1 Plaintiff argues that the court converted the case before November 4, 1994. We are bound by the record, which states otherwise. However, even were we to accept the plaintiff's date, the appeal is still moot.

2 Plaintiff moved to stay only the adequate protection order and not the order lifting the automatic stay. However, because a stay of the adequate protection order would have prevented the foreclosure sale, plaintiff in substance sought to stay the foreclosure sale. See Trone v. Roberts Farms, Inc. (In re Roberts Farms, Inc.), 652 F.2d 793, 798 (9th Cir. 1981) (analyzing the debtor's effort to stay a mandamus order, rather than a bankruptcy plan order, because a stay in the mandamus proceeding also would have stayed implementation of the bankruptcy plan).
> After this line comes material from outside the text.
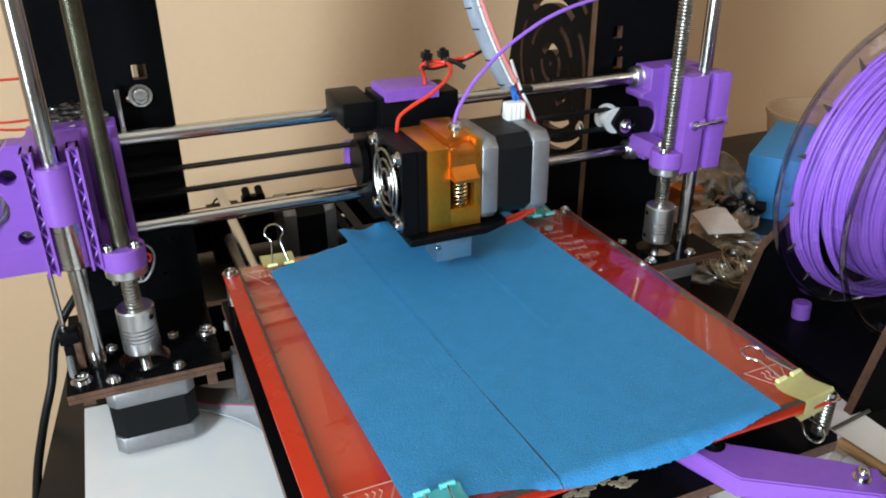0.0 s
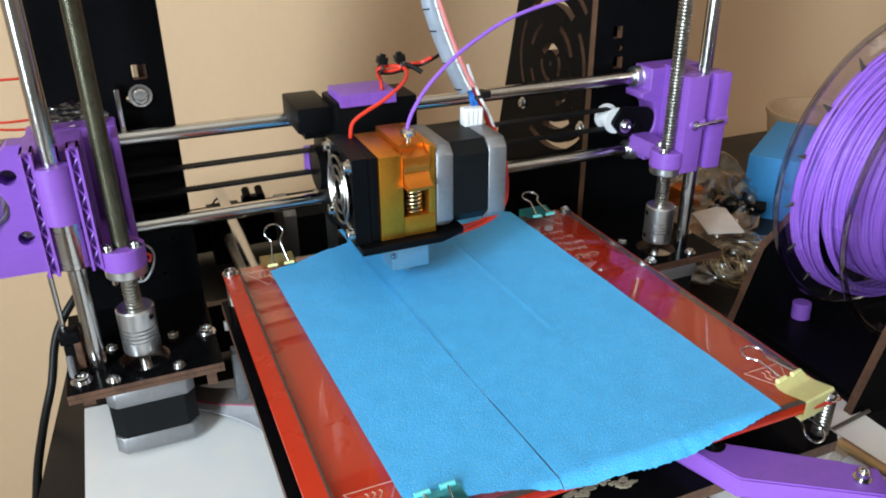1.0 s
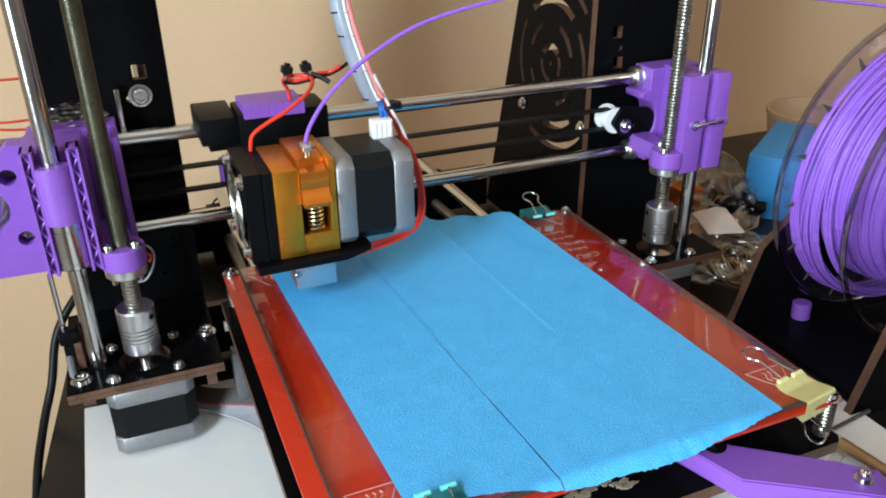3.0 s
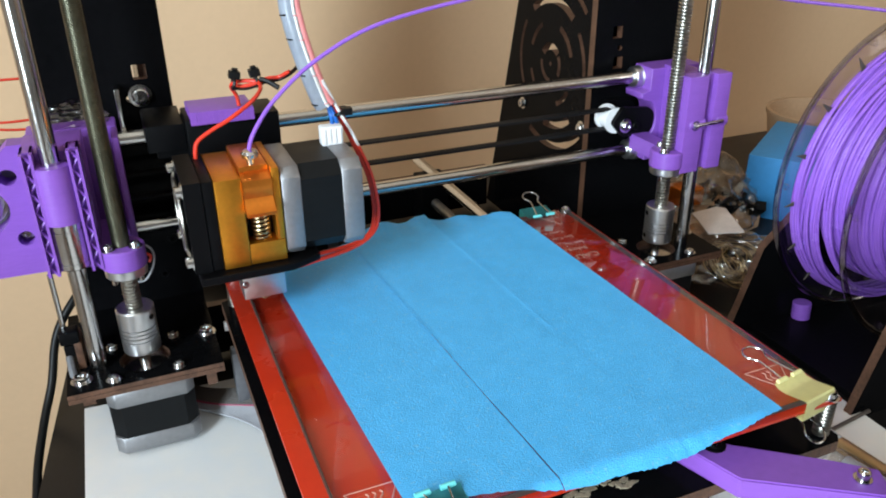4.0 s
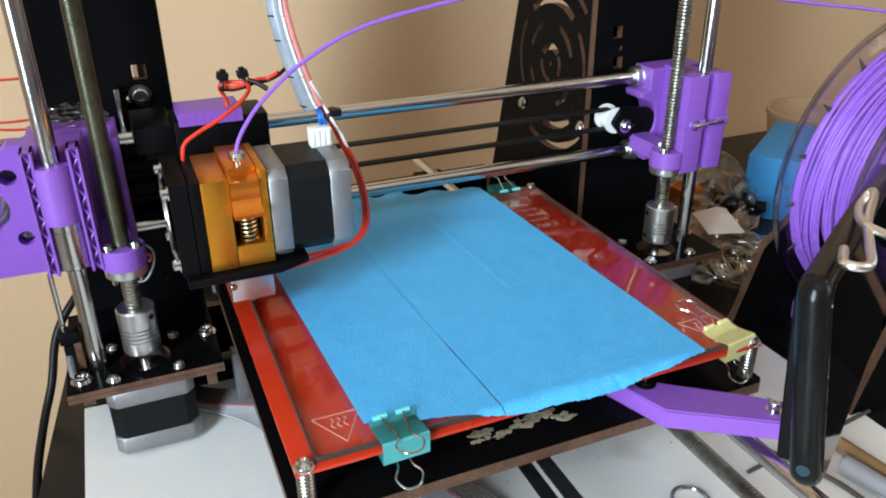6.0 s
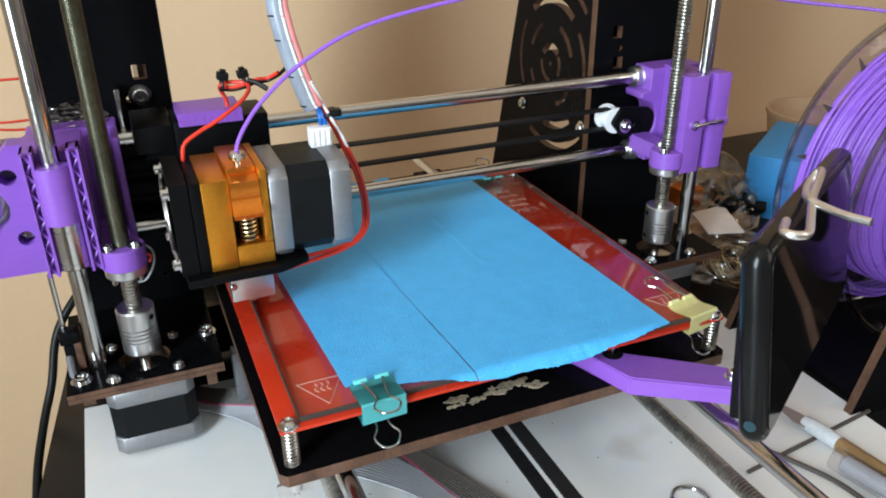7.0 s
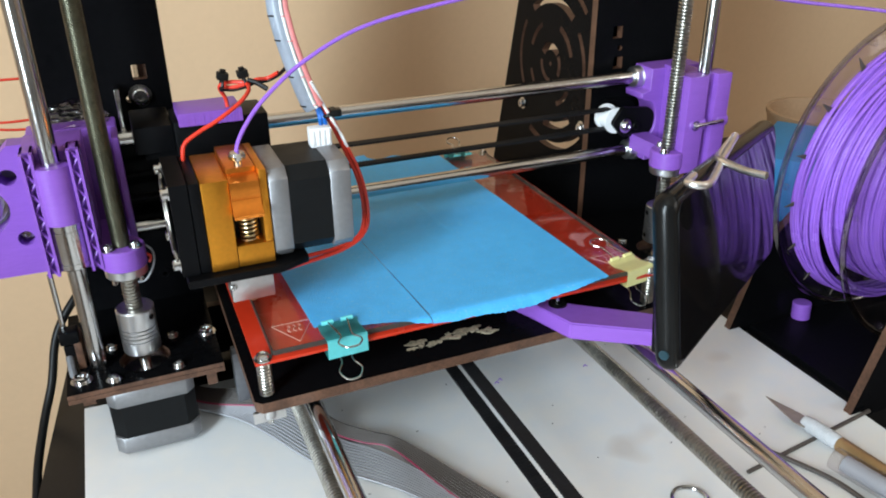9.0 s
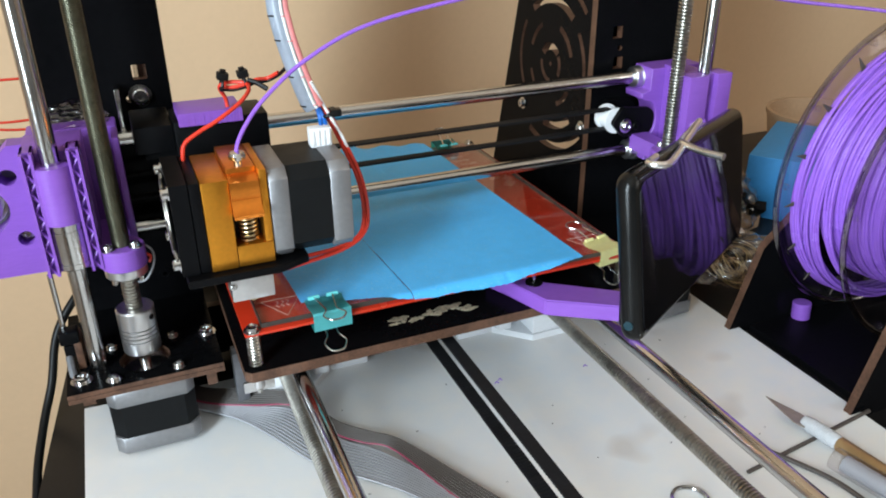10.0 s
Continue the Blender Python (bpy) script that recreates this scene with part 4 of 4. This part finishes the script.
# ---------------------------------------------------------------- loose things
def crumple(name, label, cx, cyy, cz, sx, sy, sz, seed, mat, cat):
    """A crumpled clear bag: a squashed, creased closed film."""
    bm = bmesh.new()
    bmesh.ops.create_icosphere(bm, subdivisions=5, radius=1.0)
    for v in bm.verts:
        p = v.co.copy()
        n = noise.noise(p * 1.3 + Vector((seed, 0, 0))) * 0.34 + (0.5 - abs(noise.noise(p * 2.6 + Vector((0, seed, 0))))) * 0.34 + 0.07 * abs(noise.noise(p * 6.0))
        p *= 1 + n
        q = Vector((cx + p.x * sx, cyy + p.y * sy, max(cz - sz * 0.9, cz + p.z * sz)))
        v.co = q
    ob = part(name, bm, mat, None, "", 25)
    ob.visible_shadow = False
    return tagged(ob, label, cat)


def build_clutter():
    crumple("clear_tape", "crumpled clear tape round thin red leads", -0.168, 0.004, 0.163, 0.016, 0.010, 0.006, 3.0, BAG, "tape")
    # craft knife
    k = thing("craft_knife", "craft knife with a pointed steel blade lying on the board", "knife")
    a, b = Vector((0.1630, -0.1628, 0.0045)), Vector((0.1722, -0.2420, 0.0045))
    d = (b - a).normalized()
    n = Vector((-d.y, d.x, 0))
    bm = bmesh.new()
    pts = [a, a + d * 0.023 - n * 0.0058, a + d * 0.029 - n * 0.0046, a + d * 0.030 + n * 0.0038, a + d * 0.020 + n * 0.0034]
    lo = [bm.verts.new(p - Vector((0, 0, 0.0003))) for p in pts]
    hi = [bm.verts.new(p + Vector((0, 0, 0.0003))) for p in pts]
    bm.faces.new(lo[::-1]), bm.faces.new(hi)
    for i in range(5):
        bm.faces.new((lo[i], lo[(i + 1) % 5], hi[(i + 1) % 5], hi[i]))
    part("blade", bm, BLADE, k, "pointed steel blade")
    bm = lathe(bmesh.new(), a + d * 0.0245, d, [(0, 0.0025), (0.001, 0.0035), (0.006, 0.0043)] + [q for i in range(9) for q in ((0.007 + i * 0.0013, 0.0044), (0.0076 + i * 0.0013, 0.0041))] + [(0.020, 0.0043), (0.0215, 0.0036)], 20)
    part("collar", bm, PALE, k, "pale ribbed collar")
    part("handle", cy(bmesh.new(), a + d * 0.046, a + d * 0.13, 0.0040, 20, 0.0006), HANDLE, k)
    # clear tool beside it
    g = thing("clear_tube", "clear plastic tube lying beside the craft knife", "tube")
    o = part("tube", lathe(bmesh.new(), (0.1555, -0.2160, 0.0062), (0.20, -0.98, 0), [(0, 0.003), (0.001, 0.006), (0.06, 0.006), (0.0605, 0.004)], 24), CLEAR, g)
    o.visible_shadow = False
    part("insert", cy(bmesh.new(), (0.1570, -0.222, 0.0062), (0.165, -0.262, 0.0062), 0.0044, 16), GREY, g)
    r = part("thin_rod", cy(bmesh.new(), (0.1135, -0.2040, 0.0012), (0.2095, -0.1925, 0.0012), 0.0011, 10), DGREY)
    tagged(r, "thin dark metal rod lying on the board", "rod")
    r = part("thin_lead", tube(bmesh.new(), [(0.1300, -0.1890, 0.0015), (0.1400, -0.2080, 0.0015), (0.1480, -0.2270, 0.0015), (0.1500, -0.2500, 0.0015), (0.1480, -0.28, 0.0015)], 0.0013, 8), DGREY)
    tagged(r, "thin dark lead lying on the board", "wire")
    r = part("steel_ring", torus(bmesh.new(), (0.0745, -0.2080, 0.0012), (0, 0, 1), 0.0085, 0.0011, 40, 8), STEEL)
    tagged(r, "small steel ring lying on the board", "ring")
    # ribbon cable
    rc = thing("ribbon_cable", "flat grey ribbon cable snaking over the white board", "cable")
    edge = smooth_path([(-0.160, -0.012, 0.003), (-0.1337, -0.0426, 0.003), (-0.1141, -0.0620, 0.003), (-0.1012, -0.0817, 0.003), (-0.0860, -0.1101, 0.003), (-0.0739, -0.1247, 0.003), (-0.0593, -0.1378, 0.002), (-0.0462, -0.1530, 0.002), (-0.030, -0.180, 0.002), (-0.010, -0.215, 0.002)], 8)
    fold = smooth_path([(-0.155, -0.016, 0.007), (-0.1309, -0.0405, 0.006), (-0.1075, -0.0560, 0.006), (-0.0863, -0.0655, 0.006), (-0.0756, -0.0814, 0.005), (-0.0670, -0.0990, 0.004), (-0.0520, -0.1150, 0.004), (-0.0390, -0.1340, 0.003), (-0.0230, -0.163, 0.003), (0.0, -0.205, 0.003)], 8)
    for kx in range(12):
        pts = [Vector(a).lerp(Vector(b), kx / 12.5) for a, b in zip(edge, fold)]
        part("core" if kx else "edge_core", tube(bmesh.new(), pts, 0.00062 if kx else 0.00075, 6, 1), GREY, rc)
    bc = thing("brown_ribbon_cable", "dark flat cable with a red edge on the board", "cable")
    edge = smooth_path([(-0.155, -0.018, 0.008), (-0.1309, -0.0440, 0.007), (-0.1075, -0.0575, 0.007), (-0.0863, -0.0665, 0.007), (-0.0756, -0.0820, 0.006), (-0.0685, -0.0985, 0.005), (-0.0580, -0.1100, 0.005), (-0.0448, -0.1203, 0.004), (-0.0310, -0.1565, 0.003), (-0.018, -0.188, 0.003)], 8)
    fold = smooth_path([(-0.150, -0.008, 0.011), (-0.1290, -0.0347, 0.010), (-0.1050, -0.0467, 0.010), (-0.0850, -0.0600, 0.010), (-0.0735, -0.0795, 0.009), (-0.0650, -0.0960, 0.009), (-0.0521, -0.1080, 0.008), (-0.0393, -0.1200, 0.007), (-0.0190, -0.1593, 0.006), (0.0, -0.199, 0.006)], 8)
    for kx in range(9):
        pts = [Vector(a).lerp(Vector(b), kx / 8) for a, b in zip(edge, fold)]
        part("core" if kx else "marked_core", tube(bmesh.new(), pts, 0.0006 if kx else 0.00045, 6, 1), DGREY if kx else CRIMSON, bc)
    # black mains cable and end stop at the left
    c = thing("black_cable", "thick black cable hanging over the desk edge", "cable")
    part("lead", tube(bmesh.new(), [(-0.165, 0.026, 0.075), (-0.186, 0.010, 0.058), (-0.199, 0.004, 0.040), (-0.2065, -0.004, 0.015), (-0.2135, -0.018, -0.001), (-0.2190, -0.045, -0.016), (-0.2205, -0.075, -0.035), (-0.222, -0.10, -0.10), (-0.222, -0.10, -0.30)], 0.0023, 12), BLKWIRE, c)
    e = tagged(new("end_stop"), "small black end switch with clear wire tails")
    e.parent = printer
    part("switch", bx(bmesh.new(), -0.1920, -0.1830, -0.046, -0.038, 0.0605, 0.0675, 0.0008), BPLAST, e)
    part("switch", bx(bmesh.new(), -0.1910, -0.1840, -0.045, -0.038, 0.0530, 0.0595, 0.0008), BPLAST, e)
    part("trigger_screw", cy(bmesh.new(), (-0.1893, -0.0400, 0.067), (-0.1893, -0.0400, 0.098), 0.0013, 10), STEEL, e)
    part("mount", bx(bmesh.new(), -0.1860, -0.1825, -0.046, -0.030, 0.0455, 0.0610, 0.0006), EDGE, e)
    part("tail", tube(bmesh.new(), [(-0.1895, -0.0440, 0.053), (-0.1890, -0.050, 0.047), (-0.1880, -0.0560, 0.041)], 0.0018, 8), SMOKE, e)
    rs = thing("rear_switch", "small black switch with thin leads behind the rods", "switch")
    part("switch", bx(bmesh.new(), -0.070, -0.052, 0.150, 0.158, 0.036, 0.046, 0.001), BPLAST, rs)
    for dx in (0.012, 0.022):
        part("button", cy(bmesh.new(), (-0.078 + dx, 0.149, 0.046), (-0.078 + dx, 0.158, 0.050), 0.003, 12), BPLAST, rs)
    part("lead", tube(bmesh.new(), [(-0.077, 0.155, 0.042), (-0.088, 0.155, 0.047), (-0.098, 0.157, 0.035), (-0.118, 0.16, 0.033)], 0.0008, 6), BLKWIRE, rs)
    part("lead", tube(bmesh.new(), [(-0.077, 0.157, 0.040), (-0.092, 0.157, 0.040), (-0.103, 0.159, 0.031), (-0.118, 0.16, 0.036)], 0.0008, 6), BLKWIRE, rs)
    # thin red leads far left
    w = thing("red_leads", "thin red leads running behind the frame", "wire")
    part("lead", tube(bmesh.new(), [(-0.30, 0.03, 0.185), (-0.24, 0.03, 0.1765), (-0.20, 0.03, 0.178), (-0.17, 0.035, 0.176)], 0.0007, 8), REDWIRE, w)
    part("lead", tube(bmesh.new(), [(-0.30, 0.03, 0.168), (-0.24, 0.03, 0.1610), (-0.20, 0.03, 0.1520), (-0.17, 0.035, 0.150)], 0.0007, 8), REDWIRE, w)
    part("lead", tube(bmesh.new(), [(-0.30, 0.03, 0.163), (-0.24, 0.03, 0.1600), (-0.20, 0.03, 0.1560), (-0.17, 0.035, 0.156)], 0.0007, 8), REDWIRE, w)
    # heap at the back right
    cw = thing("wire_coil", "loose coil of thin brassy wire in a clear bag", "wire")
    rnd = random.Random(9)
    bm = bmesh.new()
    for i in range(15):
        torus(bm, (0.2445 + rnd.uniform(-0.005, 0.005), -0.038 + rnd.uniform(-0.004, 0.004), 0.014 + rnd.uniform(-0.003, 0.003)), (rnd.uniform(-0.8, 0.7), rnd.uniform(-1.0, 0.3), 0.9), 0.0150 + rnd.uniform(-0.006, 0.004), 0.00042, 48, 6, 0.0018, i)
    part("turns", bm, BRASS, cw)
    crumple("plastic_bag", "crumpled clear plastic bag on the desk", 0.250, -0.028, 0.014, 0.034, 0.030, 0.0165, 2.0, BAG, "bag")
    crumple("plastic_bag", "crumpled clear plastic bag with dark parts inside", 0.292, 0.050, 0.026, 0.038, 0.040, 0.028, 7.0, BAG, "bag")
    crumple("plastic_bag", "puffed clear plastic bag beside a blue box", 0.292, 0.100, 0.024, 0.040, 0.034, 0.024, 11.0, BAG, "bag")
    p = part("paper_slip", prism(bmesh.new(), [(0.2305, -0.0280), (0.2560, -0.0360), (0.2735, 0.0040), (0.2690, 0.0092), (0.2440, 0.0070)], 0.0348, 0.0354), PAPER)
    tagged(p, "crumpled white paper slip on the bag", "paper")
    bt = thing("black_parts", "small dark plastic and metal parts in the bag", "parts", kind="stuff")
    bm = bmesh.new()
    for i in range(14):
        x, y, z = 0.305 + rnd.uniform(-0.04, 0.035), 0.055 + rnd.uniform(-0.045, -0.005), rnd.uniform(0.012, 0.024)
        bx(bm, 0, rnd.uniform(0.004, 0.018), 0, rnd.uniform(0.004, 0.012), 0, rnd.uniform(0.003, 0.01), 0.0004, Matrix.Translation((x, y, z)) @ Euler((rnd.random(), rnd.random(), rnd.random() * 3)).to_matrix().to_4x4())
    part("pieces", bm, BPLAST, bt)
    cp = part("cardboard_piece", bx(bmesh.new(), -0.046, 0.046, -0.030, 0.034, 0.0, 0.016, 0.002, Matrix.Translation((0.288, 0.050, -0.004)) @ Matrix.Rotation(radians(12), 4, "Z")), CARD)
    tagged(cp, "flat brown cardboard piece inside the clear bag", "cardboard")
    bb = thing("blue_box", "blue cardboard box leaning behind the spool", "box")
    bm = bx(bmesh.new(), 0.0, 0.115, -0.085, 0.0, 0.0, 0.0555, 0.002, Matrix.Translation((0.344, 0.060, -0.004)) @ Matrix.Rotation(radians(34.6), 4, "Z"))
    part("carton", bm, BLUEBOX, bb)
    cb = thing("cardboard_box", "open brown cardboard tub against the wall", "box")
    bm = lathe(bmesh.new(), (0.553, 0.178, -0.004), (0, 0, 1), [(0, 0.047), (0.030, 0.052), (0.034, 0.054), (0.038, 0.054), (0.038, 0.050), (0.01, 0.043)], 40)
    part("tub", bm, CARD, cb)
    cl = part("cloth_scrap", bx(bmesh.new(), 0.352, 0.385, 0.155, 0.185, -0.004, 0.030, 0.006), PAPER)
    tagged(cl, "pale crumpled scrap beside the blue box", "cloth")
    ob = part("orange_part", bx(bmesh.new(), 0.268, 0.292, 0.048, 0.070, 0.018, 0.034, 0.004), COPPER)
    tagged(ob, "small orange part inside a clear bag", "part")


build_clutter()


# ---------------------------------------------------------------- movement
def motions():
    xs = [(0.0, 0.1034), (0.5, 0.0919), (1.0, 0.0792), (1.5, 0.0677), (2.0, 0.0550), (2.5, 0.0431), (3.0, 0.0306), (3.5, 0.0181), (4.0, 0.0055), (4.2, 0.0008), (4.3, 0.0), (10.0, 0.0)]
    walk(carriage, [(t, pose(x, 0, 0)) for t, x in xs])
    ys = [(0.0, -0.1382), (1.0, -0.1383), (1.5, -0.1393), (2.5, -0.1391), (4.0, -0.1386), (4.25, -0.1380), (4.5, -0.1318), (5.0, -0.1190), (5.5, -0.1065), (6.0, -0.0937), (6.5, -0.0810), (7.0, -0.0683),
          (7.5, -0.0556), (8.0, -0.0429), (8.5, -0.0302), (9.0, -0.0175), (9.5, -0.0048), (10.0, 0.0080)]
    walk(bed, [(t, pose(0, y, 0)) for t, y in ys])
    for ob, m in riders:
        walk(ob, [(t, pose(0, y, 0) @ m) for t, y in ys])
    for ob, p in swinging:
        walk(ob, [(t, Matrix.Translation(p) @ pose(0, 0, 0, 0, a, 0) @ Matrix.Translation(-p)) for t, a in ((0.0, -10.0), (1.0, -7.2), (2.0, -4.6), (3.0, -2.3), (4.3, 0.0), (10.0, 0.0))])
    walk(strand, [(0.0, pose(0, 0, 0.018)), (1.0, pose(0, 0, 0.007)), (2.5, pose(0, 0, 0.0035)), (4.4, pose(0, 0, 0)), (10.0, pose(0, 0, 0))])


motions()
3 This case does not involve the doctrine of "equitable" mootness. See Matter of UNR Indus., Inc., 20 F.3d 766, 769 (7th Cir. 1994) ("There is a big difference between inability to alter the outcome (real mootness) and unwillingness to alter the outcome ('equitable mootness').") (emphasis in original).

4 Plaintiff also argues in its opening brief that the district court erred by not giving plaintiff back rent allegedly owed by its former tenants. We need not consider the merits of that argument, because plaintiff did not appeal to the district court any order of the bankruptcy court relating to the payment of back rent.